The media has recently highlighted that Justice Nancy Spies, a trial judge of the Superior Court of Justice, recently restored the defence of extreme intoxication in sexual assault cases, which begs the question: what does that actually mean?
Well, in 1994 the Supreme Court of Canada found in a case called R. v. Daviault that “extreme intoxication”, which was defined as a state akin to automatism, or in layman’s terms, when an individual was so drunk they did not know what they were doing, was a defence to sexual assault. The court essentially found that if an individual was extremely intoxicated when they touched someone in a sexual way without consent, they were not guilty of sexual assault.
However, nine months after the Supreme Court released their decision in Daviault, Parliament enacted s. 33.1 of the Criminal Code, with the intent to reverse the impact of Daviault. S. 33.1 eliminated the defence of “extreme intoxication” in sexual assault cases.
In 1999, Madam Justice Wallace of the Superior Court of Justice found in a case called R. v.
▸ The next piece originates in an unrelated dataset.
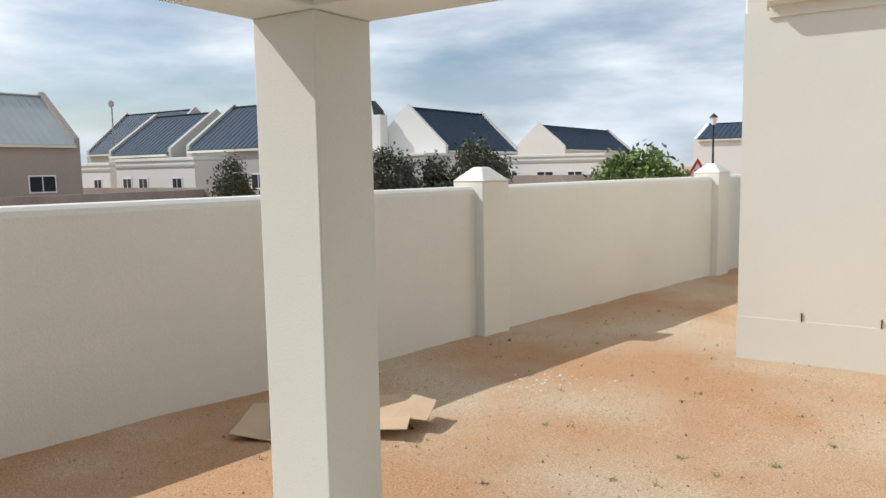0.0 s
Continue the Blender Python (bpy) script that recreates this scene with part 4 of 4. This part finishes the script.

Dunn that s. 33.1 was unconstitutional, and was accordingly of no force and effect. In other words, she found that the defence of “extreme intoxication” must be available for offences such as sexual assault. Justice Wallace in effect restored the defence.
Since the release of Dunn, different courts have come down on both sides of the issue; some have found that the defence should be available and others have found that it should not. No appellate courts have considered the issue as of yet. In the recent case of R. v. McCaw, Madam Justice Spies found, as did Justice Wallace, that s. 33.1 was of no force and effect such that, as it stands, “extreme intoxication” is a defence to a charge of sexual assault.